Provided material
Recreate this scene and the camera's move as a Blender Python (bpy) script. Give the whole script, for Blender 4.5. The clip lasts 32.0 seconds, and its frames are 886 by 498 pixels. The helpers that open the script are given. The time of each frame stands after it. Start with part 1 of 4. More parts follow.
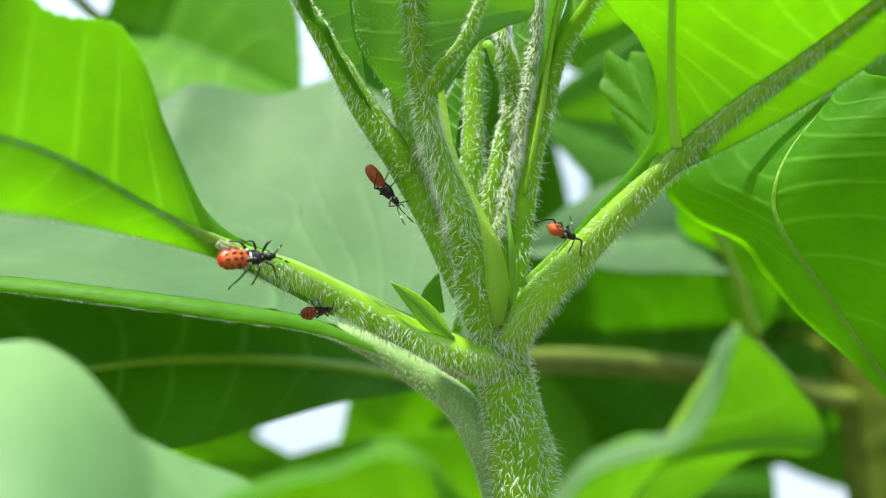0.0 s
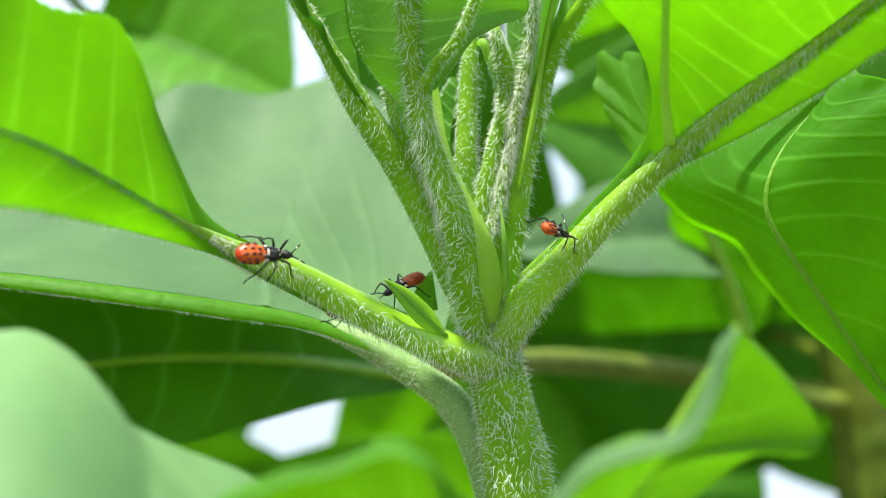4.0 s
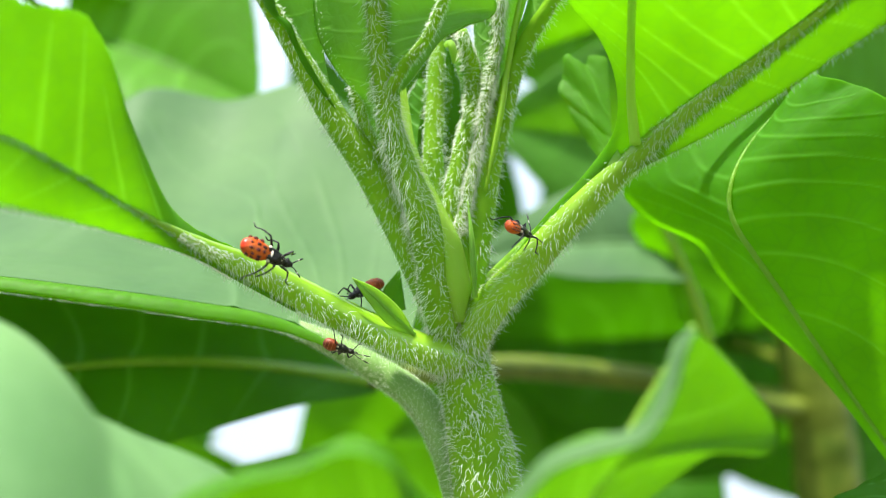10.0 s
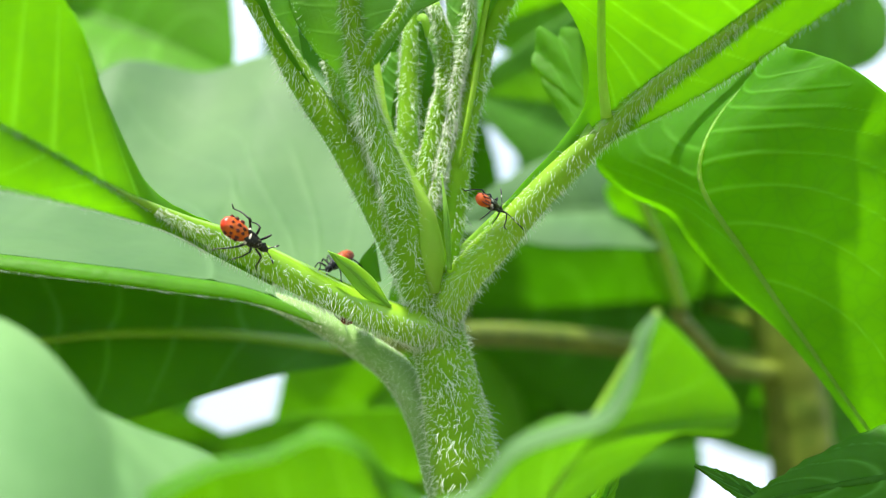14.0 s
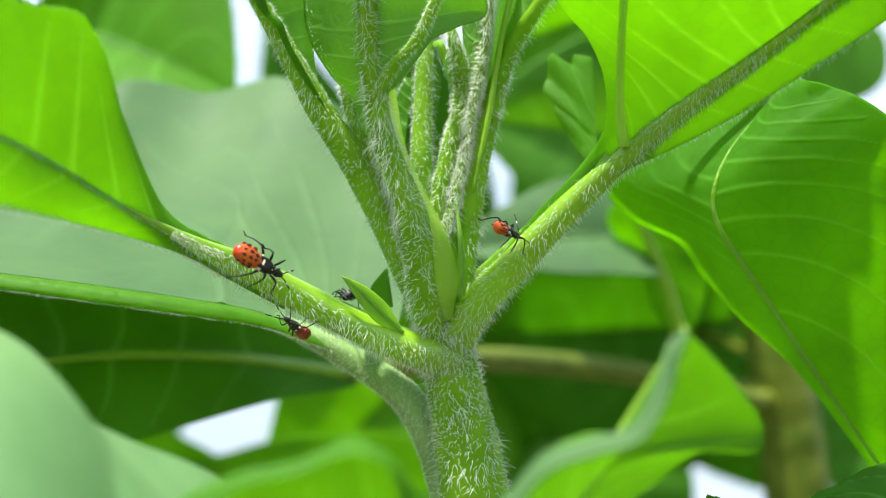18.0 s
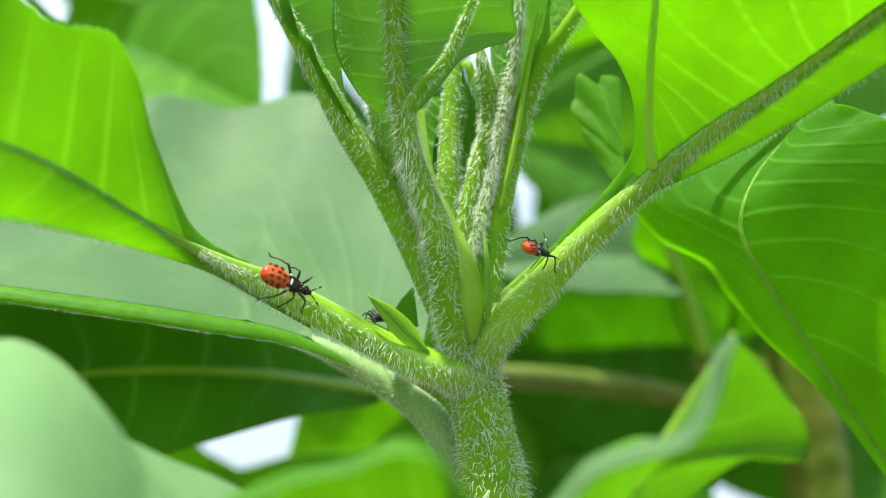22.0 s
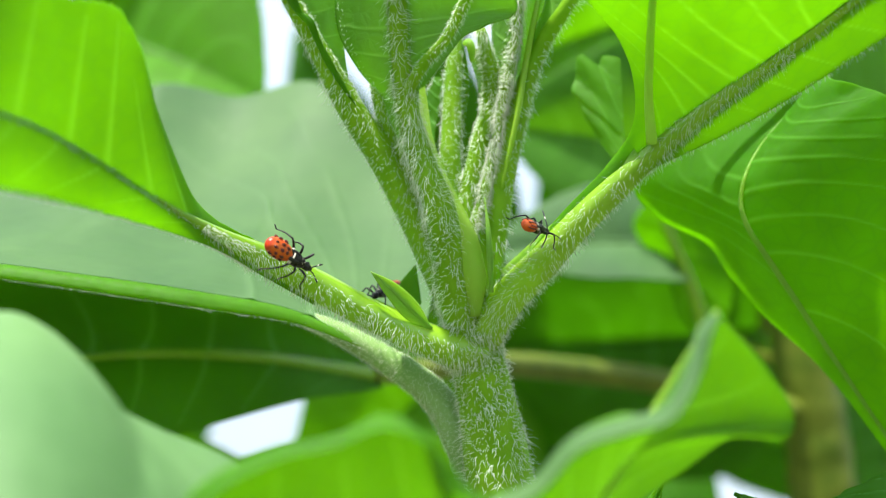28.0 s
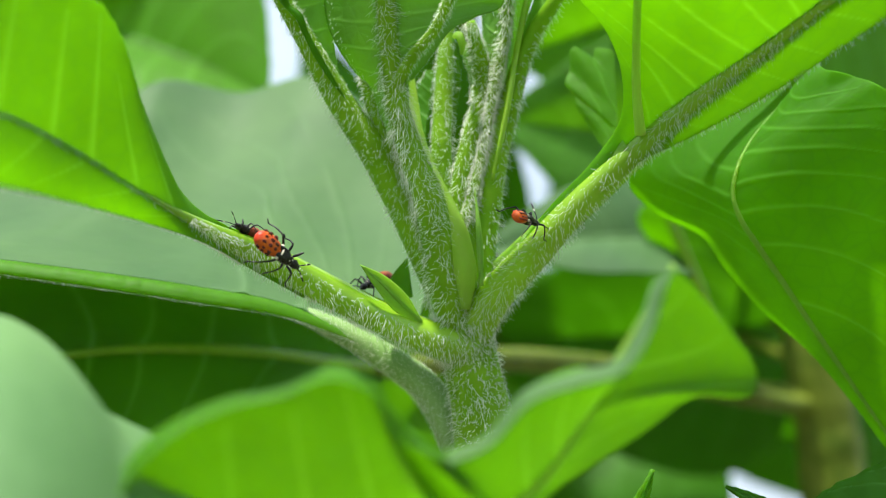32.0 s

Exercise
Quote each line of the listing exactly, but leave the pictures out.

Output
Recreate this scene and the camera's move as a Blender Python (bpy) script. Give the whole script, for Blender 4.5. The clip lasts 32.0 seconds, and its frames are 886 by 498 pixels. The helpers that open the script are given. The time of each frame stands after it. Start with part 1 of 4. More parts follow.
0.0 s
4.0 s
10.0 s
14.0 s
18.0 s
22.0 s
28.0 s
32.0 s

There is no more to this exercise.